By now there is voicemail and it’s Southern in accent and when I return the call he tells me, between the Yes Ma’ams, that he’s in Texas, that he’s a US Marine. He reads me GPS coordinates and I’m surprised when he pronounces Oodnadatta and he tells me they know nothing more but will let me know when they do.

The next message is from the capital and I hear words like Search and Aviation; the voice is kind and professional until – just for a millisecond – he cannot mask the surprise when I finally explain that I am the wife. (There’s never been a definite article in front of that title before, my subconscious points out to my barely conscious self, so something dreadful must have happened indeed). I have answered questions all calm and cool control and if he can’t hear my teeth or my knees he might indeed be impressed. I remember details like model numbers and helmet colours and birthdates and first aid kit contents, and I list Spot Tracker options and I rattle it all off like I’m reciting a memorised poem.

But my body is shaking uncontrollably and the fear, it must out somehow, even when the heart remains deceitful above all things.

It’s another half hour’s drive home to the farm and my mind has nothing to do now but run.

I think of my grandmother widowed at my age and I know in that moment I will never remarry and I will never remove this wedding band.

I think of my neighbour so recently widowed and as I pass her farm gate I want to ask how she lives it out with such grace.

I think of my friend widowed young and still beautiful and how her own farmer left her four children and a farm.

I think of my bed and the shallow emptiness there has been beside me this whole week long, and I wonder how deep it will grow when it’s forever.

I think of churches and burials (town cemeteries, farm plots).

I think of the bagpipes we didn’t have at our wedding, and I wonder if he would would like those.

I think of Jackie Kennedy and the riderless horse and the poignancy of the honour. I think, how very much I want to honour him.

I think of a prayer recently offered on our behalves, and how that man said, “YOU are the One writing this story.”
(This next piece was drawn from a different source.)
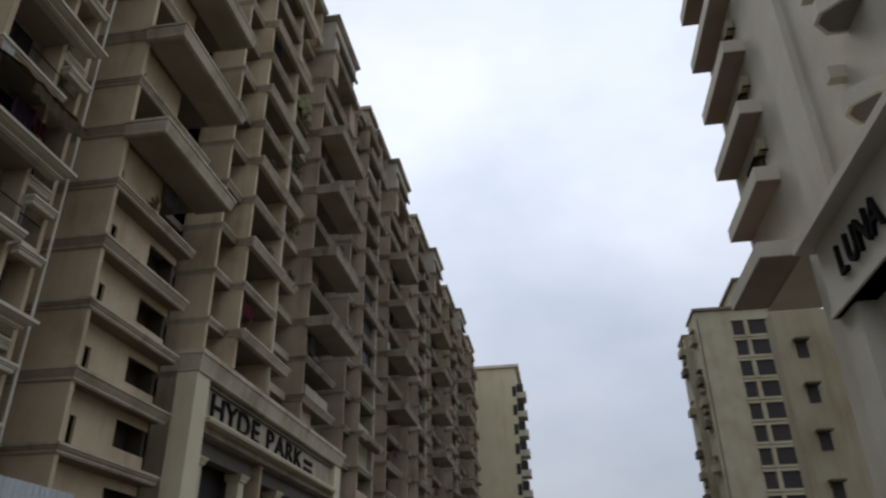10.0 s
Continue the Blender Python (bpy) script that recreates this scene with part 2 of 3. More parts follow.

(Later when I try to read my hastily scrawled words on a notepad by the phone, I find they are illegible. My shaking has been wild.
But I can feel You, the Author-Narrator, under and over and beneath the whole tale. My lasting impression will be of that impossible peace.)

There is a question ranging uncertainly in the back fields of my mind, and every now and then it catches my eye from a distance. When it does, I’m not sure whether the words are black or white: If death has separated us, wouldn’t I somehow feel it?

But there’s no room in this wilderness for less-than-worst-case scenarios; it’s a drama but the stage is impossibly small. The idea does not suggest itself that anything less than death, and the death of him, has occurred, and I wonder if that is a mechanism designed for our own good?

Because when, five hours later, I sit the children down, and communicate the first of any of it to them, I announce to them that I have just had some very good news.

(I have instructed them to unload the firewood, feed the animals, do the chores – while I make some important phonecalls in Daddy’s farm office. I must not be interrupted, I explain. And after fielding calls from the State Police regarding fixed wing aircraft and missing persons, and from the International Emergency Response Coordination Centre in some distant bunker about satellite beacons and next of kin…I have lived out my whole long future in five short hours. And it is amazing how elastic a lifetime can be.)

With one last phonecall, all that has been borrowed from me is rapidly returned:

‘We have made ground contact. One of them has a severely injured leg.’

I deliver the news to the children with a smile: “Either Daddy or your uncle has broken his leg.”

They look at me like I have lost my mind.

“Mummy,” frowns the youngest, “that is not good news.”

“Yes it is,” I assure her. She has no idea her father has just been resurrected. “Yes it is. It is very good news.”